Müller widmete sich dann allerdings einem Thema, das zunehmend zäh wie Brei wurde: sein Hausumbau. In sämtlichen Einzelheiten wurde – natürlich komisch und dadurch lustig – erklärt, was er mit seinem Elternhaus alles machen wollte und wie und wer ihn dabei unterstützen sollte. Anfangs wurde noch herzlich gelacht, doch es wurde zunehmend stiller im Saal. Als er nach fast eineinhalb Stunden zur Pause bat, wurde es danach leider nicht besser. Er machte beim Hausumbau einfach weiter. Schade, denn eine so erfahrene "Rampensau" wie Müller müsste wissen, wann der Bogen überspannt ist.

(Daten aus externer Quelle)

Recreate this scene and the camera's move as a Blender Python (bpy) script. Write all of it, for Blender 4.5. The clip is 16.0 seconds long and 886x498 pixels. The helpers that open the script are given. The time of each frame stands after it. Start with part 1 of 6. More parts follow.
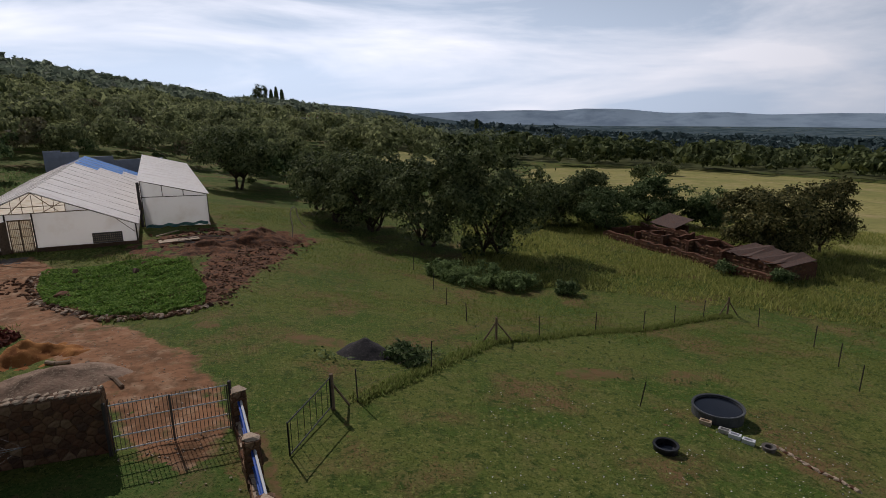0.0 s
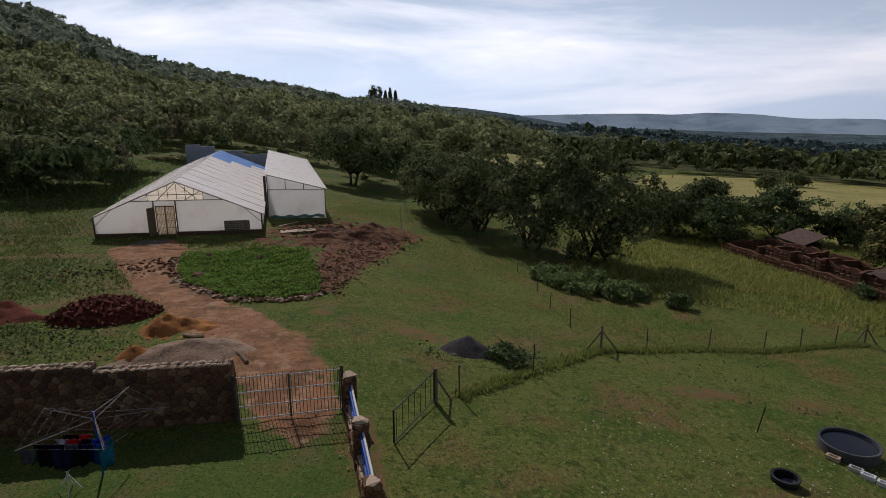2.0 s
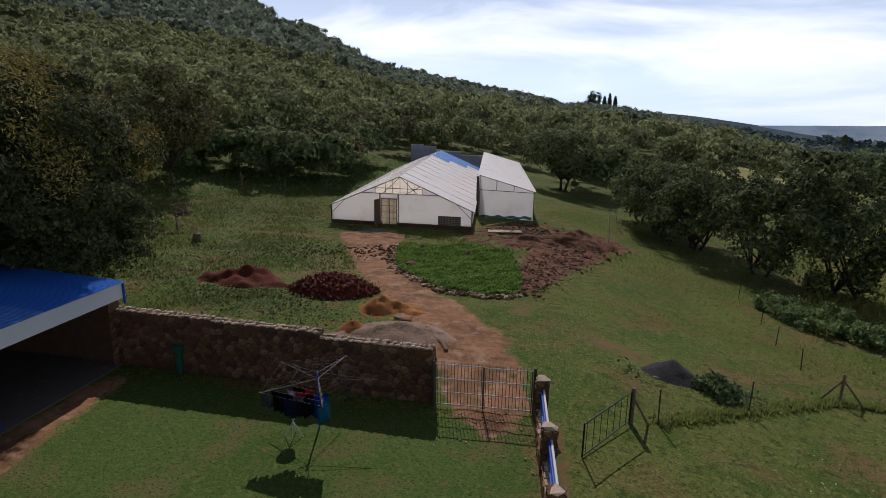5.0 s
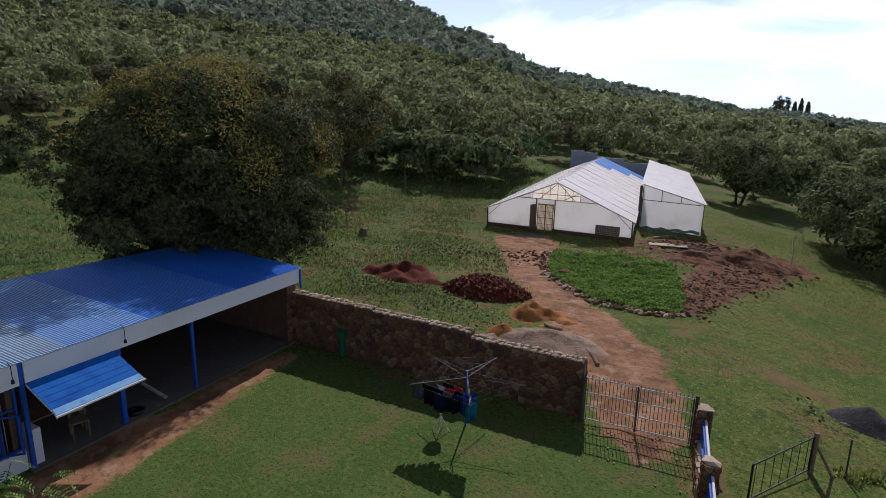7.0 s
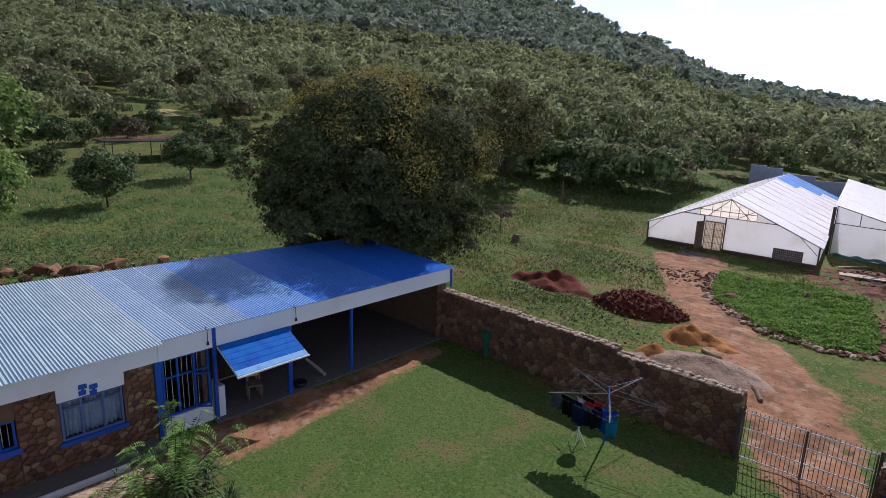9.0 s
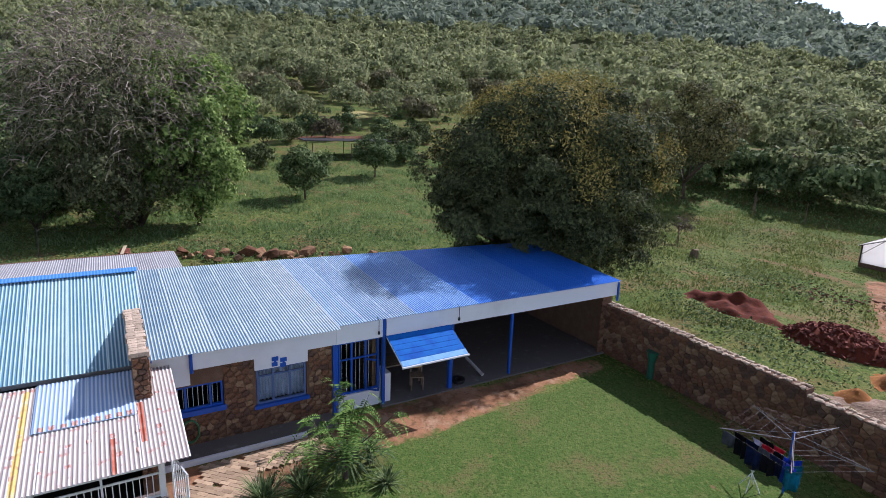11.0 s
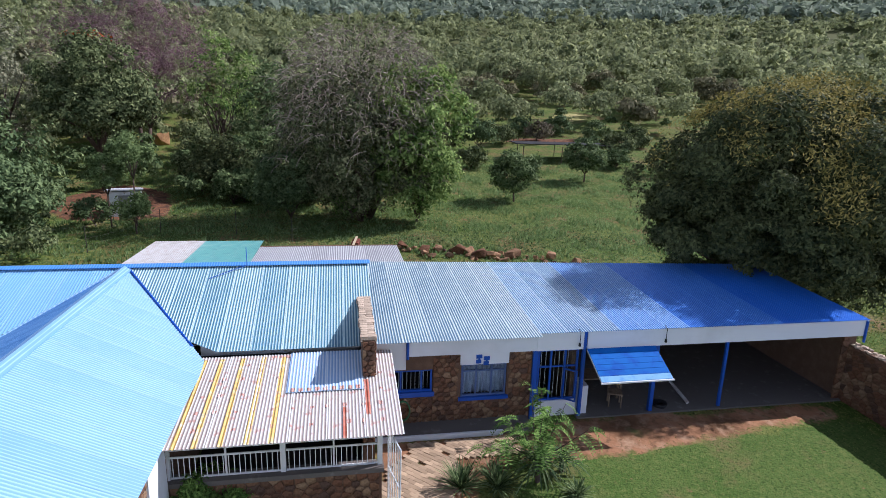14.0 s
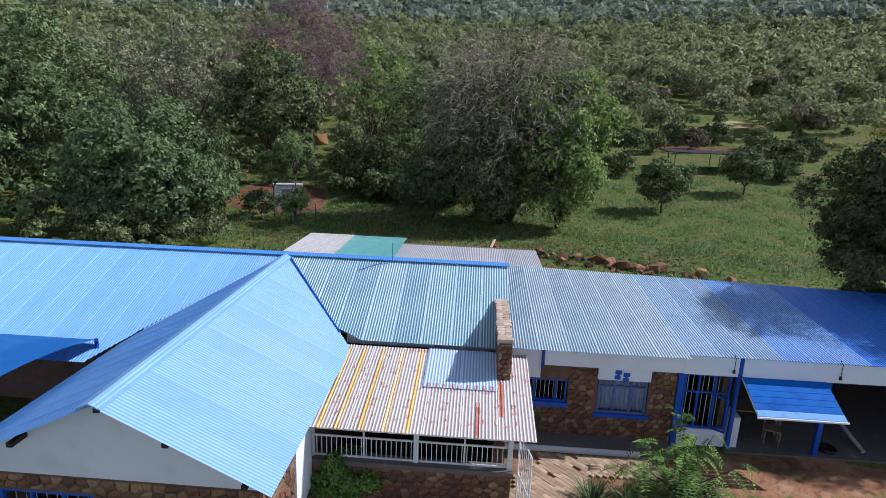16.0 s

"Der Hausumbau war eindeutig zu lang"

Vier Schulfreundinnen von früher, die im Publikum saßen, waren sich in ihrem Urteil einig: Wir haben sehr wenig in letzter Zeit gelacht und haben uns deshalb auf diesen Abend gefreut. "Es war toll, aber der Hausumbau war eindeutig zu lang", sagte eine 70-Jährige. Eine gefühlte Ewigkeit schwadronierte er über Mörtel, Dübel und Bosch-Hammer.

Deutlich lustiger wurde es immer dann, wenn er gestenreich die größeren und kleineren Schwächen seiner Mitmenschen näher untersuchte. Etwa als er die beiden Geschlechter bei ein und demselben Vorgang verglich: dem Wasserlassen. Oder was Männer denken, wenn sie sagen, sie gehen schwimmen: "Der muss brunzen." Manchmal derb, aber nie unter der Gürtellinie gestaltete Müller sein Programm.

"Egal, was passiert, lasst euch nicht verrückt machen. Seid lieber selber verrückt. Am liebsten nach Müller", lautete sein guter Rat am Schluss an das Publikum, und er ging erst nach einigen erklatschten Zugaben von der Bühne.